Saturday, May 10, 2008

Mother's Day-a cry for peace

It is estimated that Americans will spend $3.5 billion at Mother's Day brunches and a total of $15.8 billion on Mother's Day this year.

As we celebrate, it's worth recalling that Mother's Day began as a woman's protest against war and its aftermath.


Julia Ward Howe (1819-1910), a social activist, wrote the American Civil War anthem, 'Battle Hymn of the Republic.

She was an abolitionist and feminist who walked the Civil War battle fields and worked with the widows and orphans of that war.

When conflict between France and Germany threatened a new war, Howe penned her Mother's Day Proclamation urging mothers to rise up and prevent their sons from going to war. In 1872 she began promoting June 2nd as a Mother Day for Peace.

Howe was unsuccessful in getting Mother's Day for Peace established. It wasn't until 1914, on the eve of World War I, that President Woodrow Wilson declared Mother's Day a national holiday.


On this Mother's Day, when over 4,000 American mothers (3,935 since President Bush declared "mission accomplished")and more than one million Iraqi mothers have lost their children to the senseless and costly U.S invasion of Iraq, it's worth reflecting on the Holiday's origins.

Mother's Day Proclamation

by Julia Ward Howe, 1870

Arise then...women of this day!

Arise, all women who have hearts!
Whether your baptism be of water or of tears!
Say firmly:
"We will not have questions answered by irrelevant agencies,
Our husbands will not come to us, reeking with carnage,
For caresses and applause.
Our sons shall not be taken from us to unlearn
All that we have been able to teach them of charity, mercy and patience.
We, the women of one country,
Will be too tender of those of another country
To allow our sons to be trained to injure theirs."
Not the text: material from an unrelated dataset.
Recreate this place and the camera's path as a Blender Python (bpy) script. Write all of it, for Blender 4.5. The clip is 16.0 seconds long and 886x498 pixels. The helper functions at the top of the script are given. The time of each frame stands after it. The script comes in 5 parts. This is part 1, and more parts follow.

From the voice of a devastated Earth a voice goes up with
Our own. It says: "Disarm! Disarm!
The sword of murder is not the balance of justice."
Blood does not wipe our dishonor,
Nor violence indicate possession.
As men have often forsaken the plough and the anvil
At the summons of war,
Let women now leave all that may be left of home
For a great and earnest day of counsel.
Let them meet first, as women, to bewail and commemorate the dead.
Let them solemnly take counsel with each other as to the means
Whereby the great human family can live in peace...
Each bearing after his own time the sacred impress, not of Caesar,
But of God -

In the name of womanhood and humanity, I earnestly ask

That a general congress of women without limit of nationality,
May be appointed and held at someplace deemed most convenient
And the earliest period consistent with its objects,
To promote the alliance of the different nationalities,
The amicable settlement of international questions,
The great and general interests of peace.